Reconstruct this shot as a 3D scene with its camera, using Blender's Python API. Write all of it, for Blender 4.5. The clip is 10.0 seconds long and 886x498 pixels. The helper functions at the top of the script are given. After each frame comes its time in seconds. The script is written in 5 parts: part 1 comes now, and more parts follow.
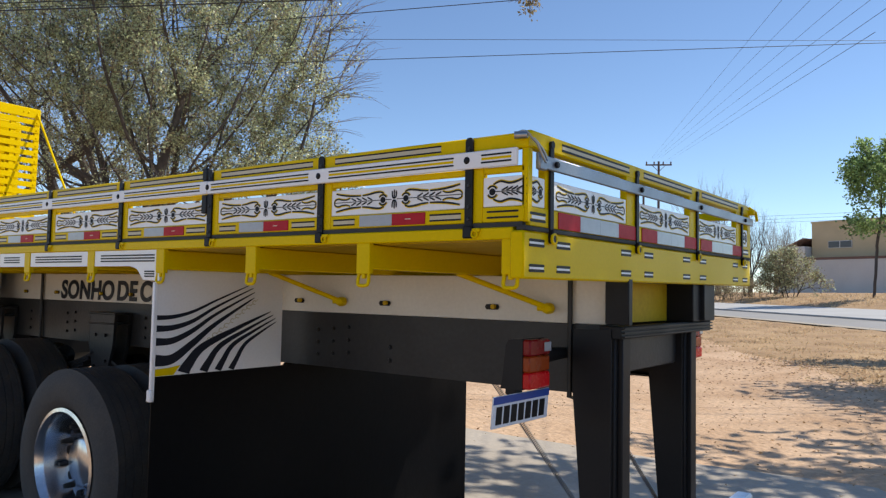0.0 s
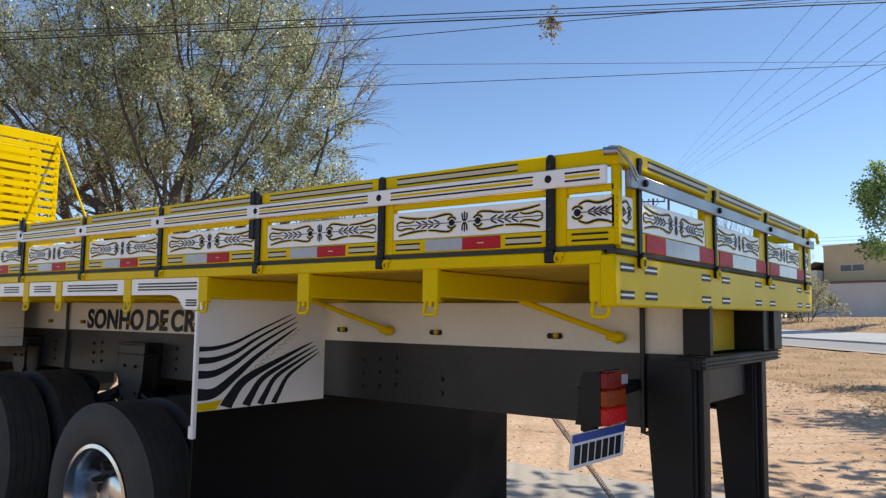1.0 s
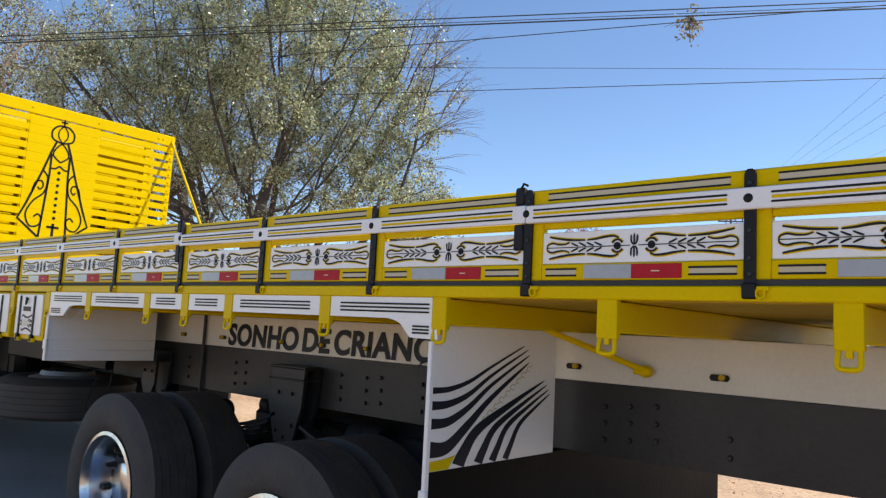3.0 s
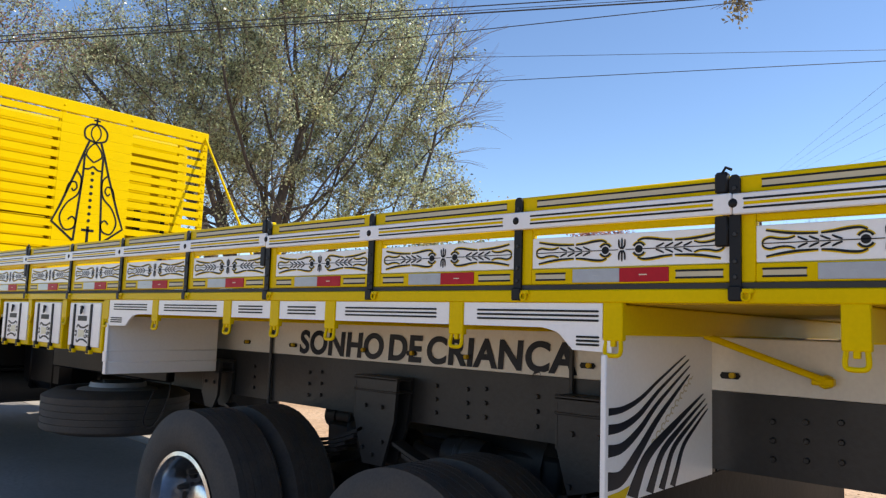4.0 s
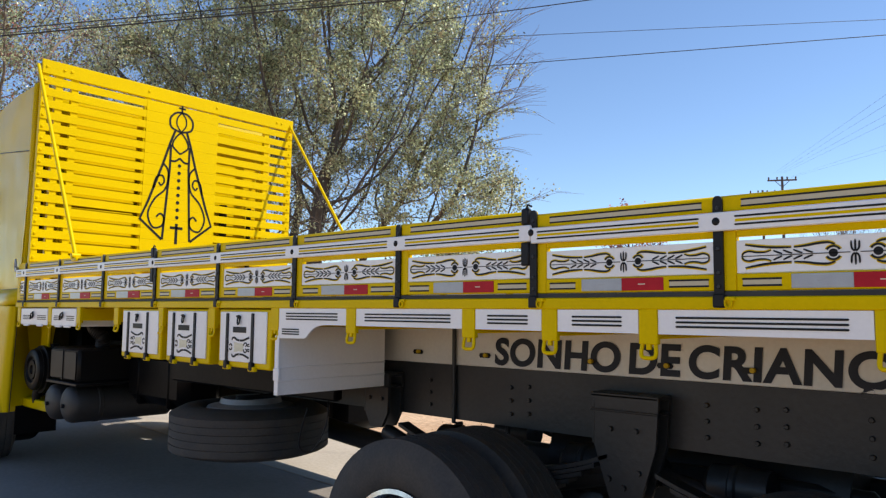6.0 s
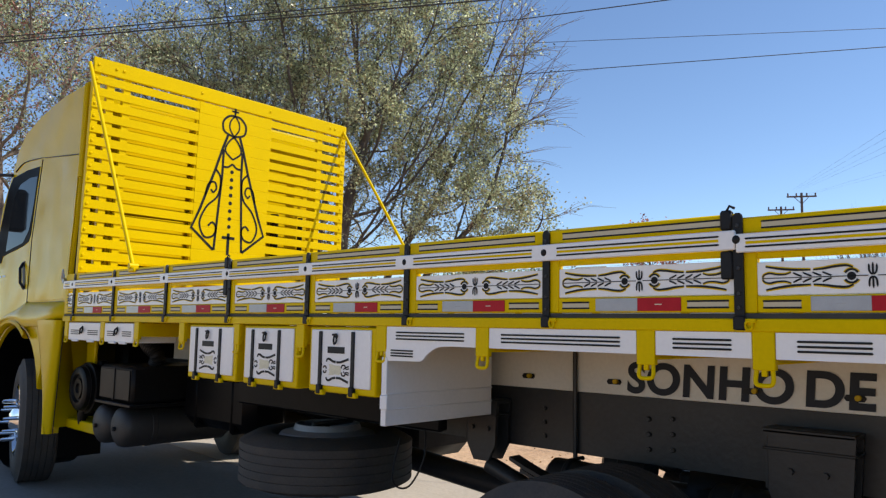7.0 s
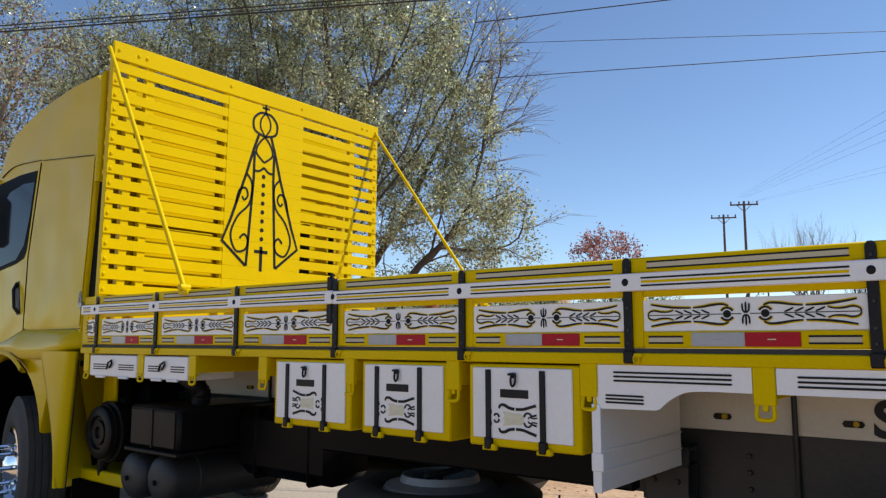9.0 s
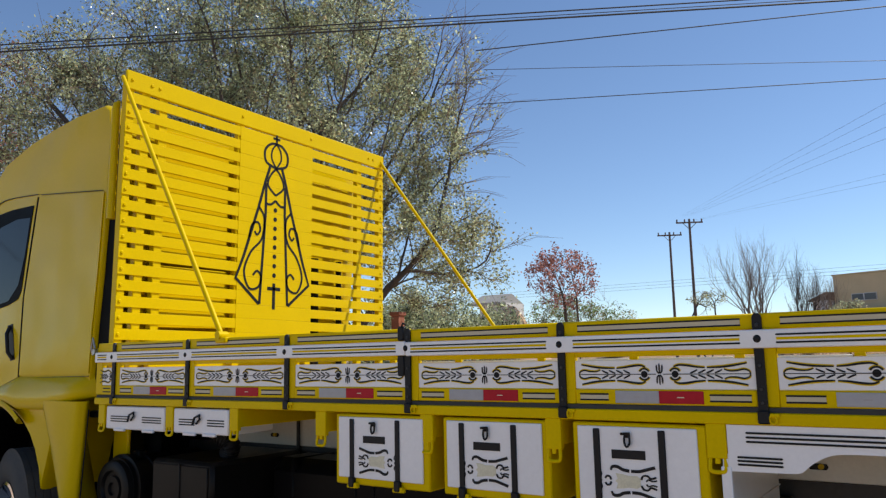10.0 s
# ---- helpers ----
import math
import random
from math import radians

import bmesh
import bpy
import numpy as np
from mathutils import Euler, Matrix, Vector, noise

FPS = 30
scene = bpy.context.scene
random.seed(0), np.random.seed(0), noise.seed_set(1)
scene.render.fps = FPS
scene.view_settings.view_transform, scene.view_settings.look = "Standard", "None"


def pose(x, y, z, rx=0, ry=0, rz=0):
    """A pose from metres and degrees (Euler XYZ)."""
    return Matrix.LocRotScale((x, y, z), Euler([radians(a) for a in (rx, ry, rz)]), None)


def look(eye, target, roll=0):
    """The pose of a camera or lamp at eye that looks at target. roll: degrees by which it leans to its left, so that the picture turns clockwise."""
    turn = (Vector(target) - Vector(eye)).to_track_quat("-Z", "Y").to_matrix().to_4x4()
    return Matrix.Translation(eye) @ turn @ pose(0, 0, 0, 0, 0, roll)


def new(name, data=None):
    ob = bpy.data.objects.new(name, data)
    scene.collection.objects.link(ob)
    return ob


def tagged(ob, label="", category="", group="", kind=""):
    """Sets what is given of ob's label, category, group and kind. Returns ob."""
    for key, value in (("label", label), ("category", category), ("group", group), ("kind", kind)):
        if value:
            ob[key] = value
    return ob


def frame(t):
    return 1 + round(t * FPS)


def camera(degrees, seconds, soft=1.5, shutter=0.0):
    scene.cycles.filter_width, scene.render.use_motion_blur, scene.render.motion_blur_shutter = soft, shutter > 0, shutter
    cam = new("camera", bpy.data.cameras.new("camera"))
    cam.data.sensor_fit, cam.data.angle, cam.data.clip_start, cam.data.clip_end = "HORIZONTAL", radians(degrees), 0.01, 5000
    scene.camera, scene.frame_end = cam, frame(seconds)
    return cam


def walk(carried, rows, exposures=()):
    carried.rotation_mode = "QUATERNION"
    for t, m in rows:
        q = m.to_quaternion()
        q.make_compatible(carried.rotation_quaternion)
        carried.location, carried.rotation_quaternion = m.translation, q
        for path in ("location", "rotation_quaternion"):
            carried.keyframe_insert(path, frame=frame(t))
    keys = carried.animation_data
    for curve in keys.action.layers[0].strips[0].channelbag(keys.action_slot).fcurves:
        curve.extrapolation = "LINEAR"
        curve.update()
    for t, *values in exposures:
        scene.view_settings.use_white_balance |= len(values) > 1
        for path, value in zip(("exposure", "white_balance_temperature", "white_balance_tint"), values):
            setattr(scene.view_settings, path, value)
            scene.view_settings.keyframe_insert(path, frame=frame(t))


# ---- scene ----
cam = camera(61.2, 10.0, soft=1.3)
PATH = [
    (0, (1.14, -1.999, 1.13), (-0.038, -0.386, 1.24), 1.1),
    (0.5, (1.072, -1.963, 1.118), (-0.148, -0.383, 1.248), 1.6),
    (1, (0.86, -1.983, 1.136), (-0.332, -0.387, 1.315), 0.8),
    (1.5, (0.646, -1.966, 1.137), (-0.53, -0.361, 1.334), 1.3),
    (2, (0.403, -1.868, 1.163), (-0.8, -0.287, 1.389), 1.4),
    (2.5, (0.118, -1.851, 1.159), (-1.152, -0.32, 1.377), 3.1),
    (3, (-0.24, -1.895, 1.188), (-1.556, -0.404, 1.399), 2.9),
    (3.2, (-0.365, -1.906, 1.188), (-1.699, -0.431, 1.399), 2.7),
    (4.3, (-1.015, -1.998, 1.232), (-2.319, -0.494, 1.422), 0.9),
    (4.5, (-1.13, -2.05, 1.238), (-2.385, -0.502, 1.413), 0.6),
    (5, (-1.401, -2.092, 1.24), (-2.663, -0.548, 1.395), 0.4),
    (5.5, (-1.726, -2.116, 1.269), (-3.055, -0.63, 1.42), 0.7),
    (5.7, (-1.859, -2.15, 1.271), (-3.202, -0.676, 1.431), 0.5),
    (6.8, (-2.599, -2.196, 1.285), (-3.94, -0.726, 1.497), 0.8),
    (7, (-2.74, -2.201, 1.287), (-4.101, -0.75, 1.498), 1.0),
    (7.5, (-3.091, -2.264, 1.297), (-4.447, -0.805, 1.479), 0.9),
    (8, (-3.396, -2.287, 1.304), (-4.741, -0.817, 1.475), 1.3),
    (8.5, (-3.669, -2.262, 1.338), (-5.003, -0.786, 1.545), 1.7),
    (9, (-3.937, -2.319, 1.377), (-5.177, -0.768, 1.616), -0.1),
    (9.5, (-4.224, -2.441, 1.452), (-5.349, -0.81, 1.725), -1.4),
    (10, (-4.468, -2.54, 1.524), (-5.59, -0.909, 1.81), -1.2),
]
EXPOSURES = [(0, 0.48, 6580, 10), (1.5, 0.56, 6580, 10), (3, 0.68, 6580, 10), (4.5, 0.72, 6580, 10), (5.5, 0.69, 6580, 10), (7, 0.50, 6580, 10), (8.5, 0.41, 6580, 10), (10, 0.28, 6580, 10)]
walk(cam, [(t, look(eye, target, roll)) for t, eye, target, roll in PATH], EXPOSURES)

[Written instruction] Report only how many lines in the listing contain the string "scene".

[Solution to the problem] 11